Hacer Kıroğlu (1985, Istanbul) has bachelor's and master's degrees from the Marmara University Faculty of Fine Arts Painting Department. She had her first personal exhibition “Up the Hill Down the Ramp” in 2017 at Pilot Galeri, followed by “Slient Square” in 2018 at Pasaj. She has joined collective exhibitions including Illegibility (The Pan Tadeusz Museum, Poland, 2016), A Die Roll Will Never Discredit Coincidence (Pilot, Istanbul, 2016), Performanve Memory (Plato Sanat, Istanbul, 2015), Day Before Tomorrow (Pilot Galeri, Istanbul, 2015), Water Work (Siemens Sanat, Istanbul, 2013), Sculptive Acts (White Box, Munich, 2013), and Facing the Artwork (Werkleitz: Centre for Media Art, Halle, Germany, 2011).

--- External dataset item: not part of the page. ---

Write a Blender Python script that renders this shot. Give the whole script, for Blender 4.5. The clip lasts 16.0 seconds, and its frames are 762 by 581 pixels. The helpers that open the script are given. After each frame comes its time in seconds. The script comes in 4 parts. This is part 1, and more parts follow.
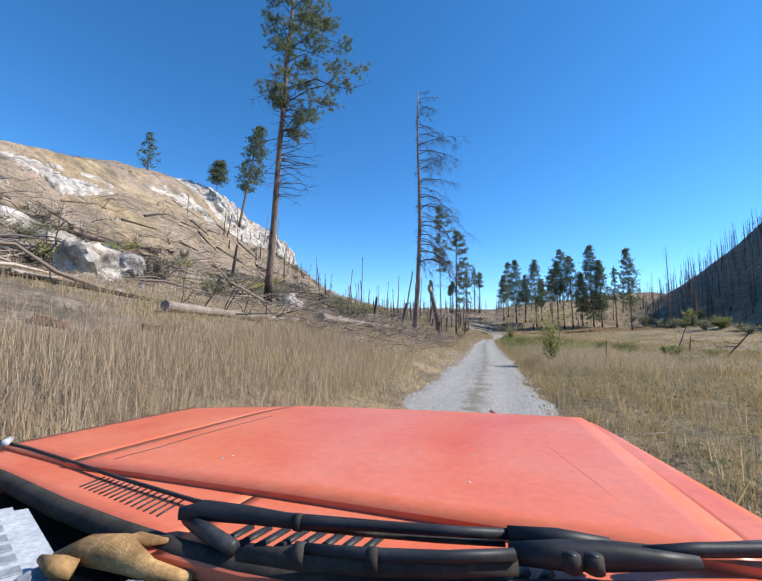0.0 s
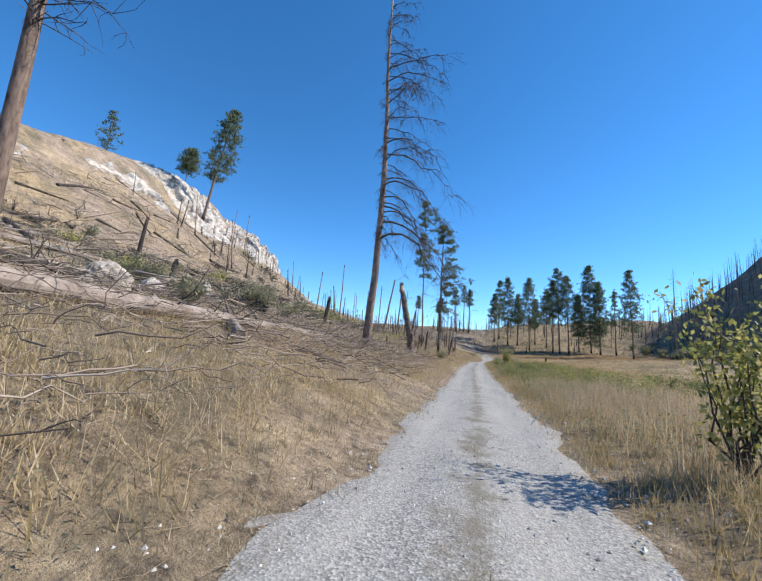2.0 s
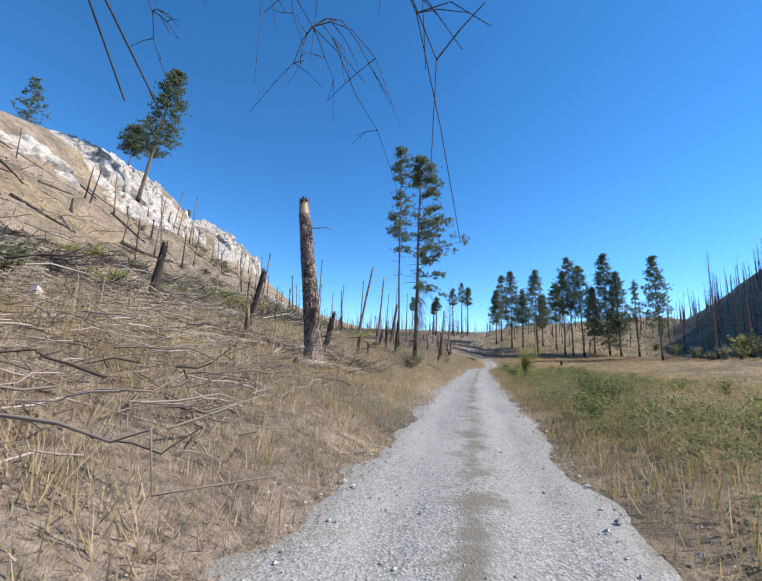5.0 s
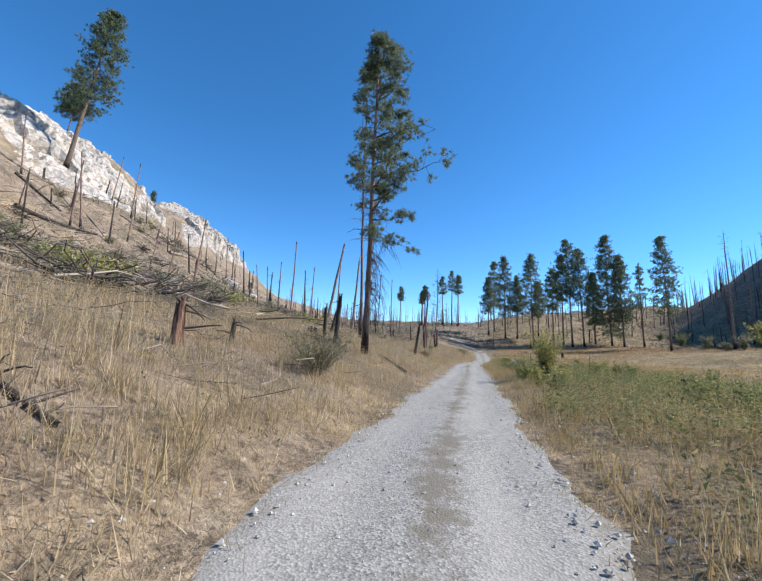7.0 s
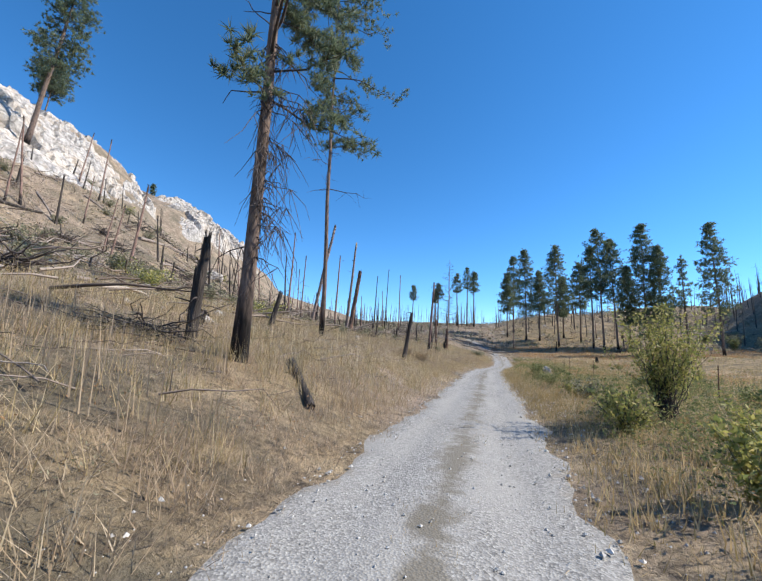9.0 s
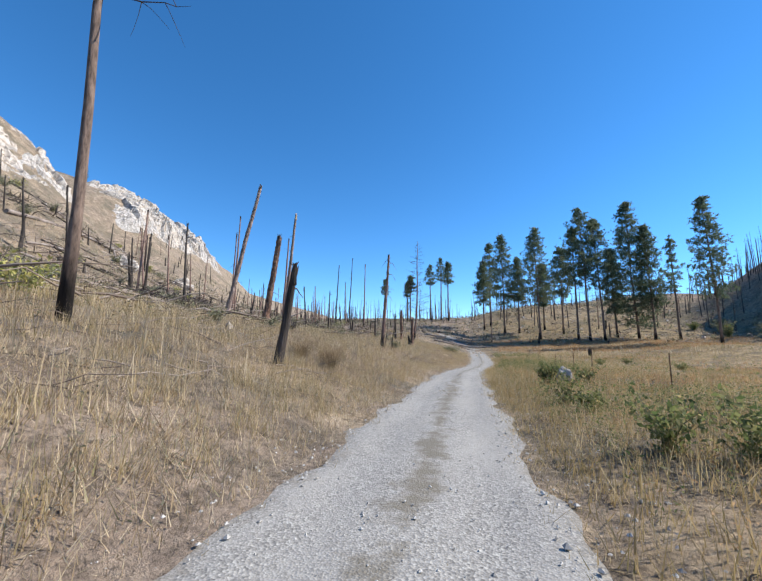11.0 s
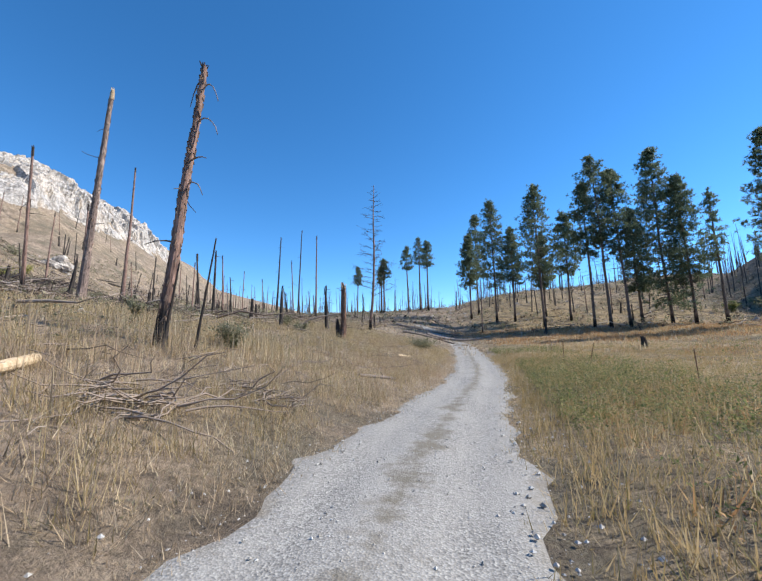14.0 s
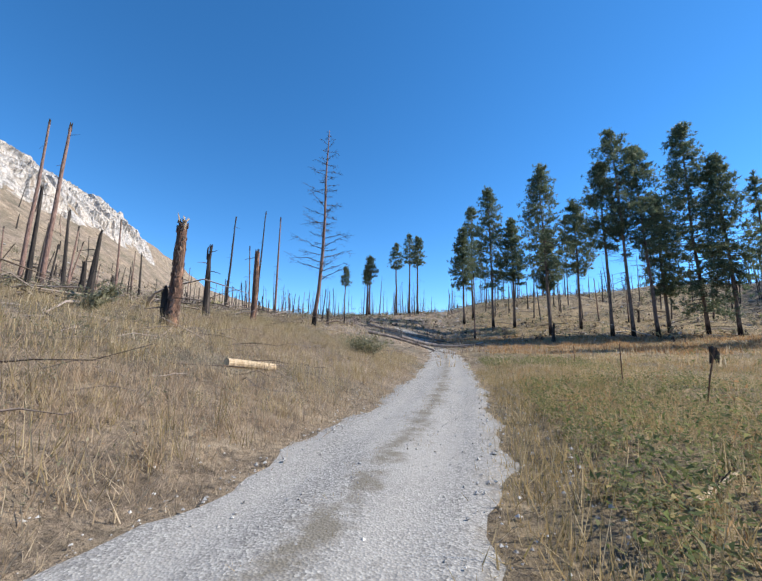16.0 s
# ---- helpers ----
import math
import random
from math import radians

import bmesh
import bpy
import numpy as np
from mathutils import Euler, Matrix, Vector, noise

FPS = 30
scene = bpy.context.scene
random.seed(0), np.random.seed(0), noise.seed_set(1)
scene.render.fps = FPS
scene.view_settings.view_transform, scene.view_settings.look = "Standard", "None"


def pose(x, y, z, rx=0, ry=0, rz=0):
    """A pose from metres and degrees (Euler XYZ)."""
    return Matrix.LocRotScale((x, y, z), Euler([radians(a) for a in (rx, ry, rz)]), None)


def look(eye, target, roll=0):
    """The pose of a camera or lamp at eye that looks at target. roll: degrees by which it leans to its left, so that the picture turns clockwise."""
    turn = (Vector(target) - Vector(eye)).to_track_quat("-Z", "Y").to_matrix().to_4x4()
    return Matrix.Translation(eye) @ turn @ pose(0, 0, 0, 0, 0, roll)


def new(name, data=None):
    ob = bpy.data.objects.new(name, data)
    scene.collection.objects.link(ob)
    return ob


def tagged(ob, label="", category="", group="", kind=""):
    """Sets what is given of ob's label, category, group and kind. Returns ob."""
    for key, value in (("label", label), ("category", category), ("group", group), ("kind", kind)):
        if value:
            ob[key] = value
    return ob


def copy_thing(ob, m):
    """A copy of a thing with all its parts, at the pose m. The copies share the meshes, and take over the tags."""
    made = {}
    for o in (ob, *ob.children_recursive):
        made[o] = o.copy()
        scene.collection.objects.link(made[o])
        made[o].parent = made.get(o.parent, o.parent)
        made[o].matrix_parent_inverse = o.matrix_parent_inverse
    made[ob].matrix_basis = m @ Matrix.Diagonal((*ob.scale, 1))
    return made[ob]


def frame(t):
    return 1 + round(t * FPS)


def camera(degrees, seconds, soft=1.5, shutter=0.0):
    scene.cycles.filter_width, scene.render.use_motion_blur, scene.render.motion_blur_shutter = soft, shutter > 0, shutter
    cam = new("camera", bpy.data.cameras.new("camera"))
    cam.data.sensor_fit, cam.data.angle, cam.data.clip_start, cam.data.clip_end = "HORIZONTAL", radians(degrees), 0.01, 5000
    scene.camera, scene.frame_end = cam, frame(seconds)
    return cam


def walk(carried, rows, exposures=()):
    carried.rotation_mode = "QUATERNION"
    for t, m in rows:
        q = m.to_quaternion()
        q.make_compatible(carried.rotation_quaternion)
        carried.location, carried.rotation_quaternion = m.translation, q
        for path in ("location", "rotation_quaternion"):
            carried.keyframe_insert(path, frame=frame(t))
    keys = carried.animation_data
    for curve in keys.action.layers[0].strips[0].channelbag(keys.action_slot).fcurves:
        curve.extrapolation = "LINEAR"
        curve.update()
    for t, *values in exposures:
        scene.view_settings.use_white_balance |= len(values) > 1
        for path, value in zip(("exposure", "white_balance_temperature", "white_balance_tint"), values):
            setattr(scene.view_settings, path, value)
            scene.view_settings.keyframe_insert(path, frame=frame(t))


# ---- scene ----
cam = camera(90.0, 16.0, soft=1.5)
PATH = [
    (0, (-0.000, 0.000, 1.500), (-2.953, 9.492, 2.587), 1.10),
    (0.5, (-0.123, 3.516, 1.473), (-2.886, 13.052, 2.675), 1.17),
    (1, (-0.347, 6.960, 1.453), (-3.175, 16.439, 2.921), 4.99),
    (1.5, (-0.544, 10.174, 1.441), (-3.509, 19.621, 2.838), 4.36),
    (2, (-0.609, 13.675, 1.442), (-3.335, 23.175, 2.963), 4.10),
    (2.5, (-0.709, 17.061, 1.450), (-3.453, 26.542, 3.056), 3.93),
    (3, (-0.763, 20.460, 1.465), (-3.429, 29.972, 3.017), 4.14),
    (3.5, (-0.856, 23.694, 1.471), (-3.634, 33.157, 3.124), 2.98),
    (6, (-1.347, 40.180, 1.385), (-3.937, 49.686, 3.096), 2.78),
    (6.5, (-1.384, 43.205, 1.422), (-3.878, 52.768, 2.954), 2.65),
    (7, (-1.388, 45.997, 1.493), (-3.870, 55.563, 3.022), 2.34),
    (7.5, (-1.410, 48.746, 1.573), (-4.044, 58.235, 3.312), 1.93),
    (8, (-1.472, 51.508, 1.626), (-4.301, 60.938, 3.376), 1.71),
    (8.5, (-1.509, 54.188, 1.628), (-4.540, 63.545, 3.436), 2.80),
    (9, (-1.518, 57.025, 1.573), (-4.406, 66.471, 3.130), 2.77),
    (9.5, (-1.443, 59.697, 1.561), (-4.074, 69.248, 2.921), 2.78),
    (12, (-1.820, 78.258, 1.553), (-4.029, 87.873, 3.190), 0.51),
    (12.5, (-1.915, 82.329, 1.546), (-4.124, 91.970, 3.020), 1.05),
    (13, (-1.874, 86.354, 1.554), (-3.914, 96.049, 2.908), 0.91),
    (13.5, (-1.769, 90.152, 1.594), (-3.711, 99.862, 2.991), -0.24),
    (14, (-1.630, 93.815, 1.614), (-3.534, 103.521, 3.082), -0.70),
    (14.5, (-1.378, 97.068, 1.589), (-2.989, 106.809, 3.180), 0.62),
    (15, (-0.979, 100.429, 1.540), (-2.857, 110.087, 3.328), 1.82),
    (15.5, (-0.505, 103.772, 1.469), (-2.538, 113.414, 3.168), 1.11),
    (16, (-0.001, 107.200, 1.393), (-1.872, 116.882, 3.051), 1.20),
]
walk(cam, [(t, look(eye, target, roll)) for t, eye, target, roll in PATH])

# --- daylight: clear autumn sky, sun to the right of the road ---
SUN = Vector((0.76, 0.26, 0.66)).normalized()
world = bpy.data.worlds.new("clear_sky")
scene.world = world
world.use_nodes = True
wn = world.node_tree.nodes
sky = wn.new("ShaderNodeTexSky")
sky.sky_type, sky.sun_disc = "NISHITA", False
sky.sun_elevation, sky.sun_rotation = math.asin(SUN.z), math.atan2(SUN.x, SUN.y)
sky.altitude, sky.air_density, sky.dust_density, sky.ozone_density = 3000, 1.0, 0.1, 3.5
deep = wn.new("ShaderNodeHueSaturation")
deep.inputs["Hue"].default_value, deep.inputs["Saturation"].default_value = 0.4975, 1.24
world.node_tree.links.new(sky.outputs[0], deep.inputs["Color"])
world.node_tree.links.new(deep.outputs[0], wn["Background"].inputs[0])
wn["Background"].inputs[1].default_value = 0.15
sun = new("sun", bpy.data.lights.new("sun", "SUN"))
sun.data.energy, sun.data.angle, sun.data.color = 4.2, radians(0.55), (1.0, 0.93, 0.83)
sun.matrix_world = look(SUN * 100, (0, 0, 0))
scene.view_settings.exposure = 0.76


# --- materials ---
def shader(name, rough=0.9, metal=0.0):
    m = bpy.data.materials.new(name)
    m.use_nodes = True
    b = m.node_tree.nodes["Principled BSDF"]
    b.inputs["Roughness"].default_value, b.inputs["Metallic"].default_value = rough, metal
    b.inputs["Specular IOR Level"].default_value = 0.25
    return m, m.node_tree.nodes, m.node_tree.links, b


def noise_node(n, l, scale, detail=5.0, rough=0.6, stretch=(1, 1, 1), where="Object"):
    co, mp, t = n.new("ShaderNodeTexCoord"), n.new("ShaderNodeMapping"), n.new("ShaderNodeTexNoise")
    mp.inputs["Scale"].default_value = stretch
    t.inputs["Scale"].default_value, t.inputs["Detail"].default_value, t.inputs["Roughness"].default_value = scale, detail, rough
    l.new(co.outputs[where], mp.inputs[0])
    l.new(mp.outputs[0], t.inputs[0])
    return t.outputs[0]


def ramp(n, l, src, stops):
    r = n.new("ShaderNodeValToRGB")
    e = r.color_ramp.elements
    while len(e) < len(stops):
        e.new(0.5)
    for k, (p, c) in zip(e, stops):
        k.position, k.color = p, (*c, 1)
    l.new(src, r.inputs[0])
    return r.outputs[0]


def mixed(n, l, fac, a, b, blend="MIX"):
    m = n.new("ShaderNodeMix")
    m.data_type, m.blend_type = "RGBA", blend
    for src, i in ((fac, 0), (a, 6), (b, 7)):
        if isinstance(src, (int, float)):
            m.inputs[i].default_value = src
        elif isinstance(src, tuple):
            m.inputs[i].default_value = (*src, 1)
        else:
            l.new(src, m.inputs[i])
    return m.outputs[2]


def bump(n, l, b, src, strength, dist):
    k = n.new("ShaderNodeBump")
    k.inputs["Strength"].default_value, k.inputs["Distance"].default_value = strength, dist
    l.new(src, k.inputs["Height"])
    l.new(k.outputs[0], b.inputs["Normal"])


def grained(name, stops, scale, rough=0.9, fine=None, stretch=(1, 1, 1), rel=0.4, dist=0.02, metal=0.0, spread=0.35):
    """Two scales of variation: broad patches by the stops, fine grain over them, and relief."""
    m, n, l, b = shader(name, rough, metal)
    big = noise_node(n, l, scale, 4, 0.6, stretch)
    small = noise_node(n, l, fine or scale * 9, 6, 0.7, stretch)
    col = ramp(n, l, big, stops)
    grain = ramp(n, l, small, ((0.25, (1 - spread,) * 3), (0.75, (1 + spread,) * 3)))
    l.new(mixed(n, l, 1.0, col, grain, "MULTIPLY"), b.inputs["Base Color"])
    bump(n, l, b, small, rel, dist)
    return m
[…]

Kaan Fıçıcı (1982, Istanbul) graduated from the Mechanical Drawing section of the Vocational High School of Istanbul in 2000. He received basic art training in the Ministry of Education's Art Houses in 2001. In 2009, he graduated from the Istanbul Bilgi University Visual Communication Design Department with a scholarship. Since then, he has been a designer and visual director. Exhibitions and Events: 2006 - Mevis & Van Deursen Studio 2008 - Tershane Workshop Days - Tershane Projects, 2008 - Selections from Turkey - Resfest Istanbul, 2009 - track09 - Santralİstanbul 2013 - Posca Art Exhibition - Milk Gallery 2018 - Nine Prophecies, Coincidence - Nev Atelier, 2018 - 36th Contemporary Artists Exhibition - Akbank Sanat 2019 - Urban Stories from Yeldeğirmeni2
[1] Richard Sennett, “Beraber”, Istanbul, Ayrıntı Publishing, 2012:114.